@JordanW41069857, I've just re-read your "Creation is Incarnation" article, and wonder if you could help me clarify part of its argument. As I understand it, the thesis depends on two equations: 1) "the many logoi are the one Logos" (*Amb.* 7.15), and 2) creatures are their...
...logoi. It follows, transitively, that 3) creatures are (hypostatically identical to) the Logos. But throughout *Amb.* 7, M. seems to me to be careful to refer to the logoi as that "according to which [creatures] were created (τον καθ’ όν έκτίσθησαν λόγον)" (*Amb.* 7.15...
...cf. 7.16, 7.19-20). A crucial passage is obv. Amb. 7.22, on the Word's "incarnation in all things," but even there, the distinction between the creature and the logos which he "honors and acts in accord with" so as to be divinized and incorporated into the whole Christ...
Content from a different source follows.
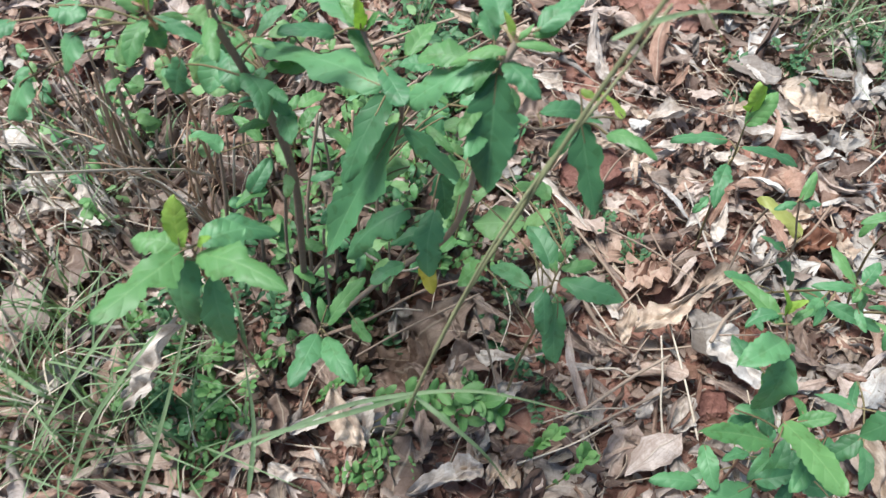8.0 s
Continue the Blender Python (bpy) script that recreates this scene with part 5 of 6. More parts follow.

...(perhaps inspired by Nyssen's *In Illud*?) seems to me to be preserved. Maximus's formulations strike me as notably weaker than Eriugena's, e.g., “And lest anyone should suppose that we are one thing and our reasons [rationes] are another, He did not say, In Whom our reasons
...live and move and have their being, but He said: ‘In Whom we live and move and have our being.’ For in so far as we are, we are nothing else but those reasons of ours which subsist eternally in God” (PP III.640a, cp. to the opening of *Amb.* 7.22). I welcome your correction!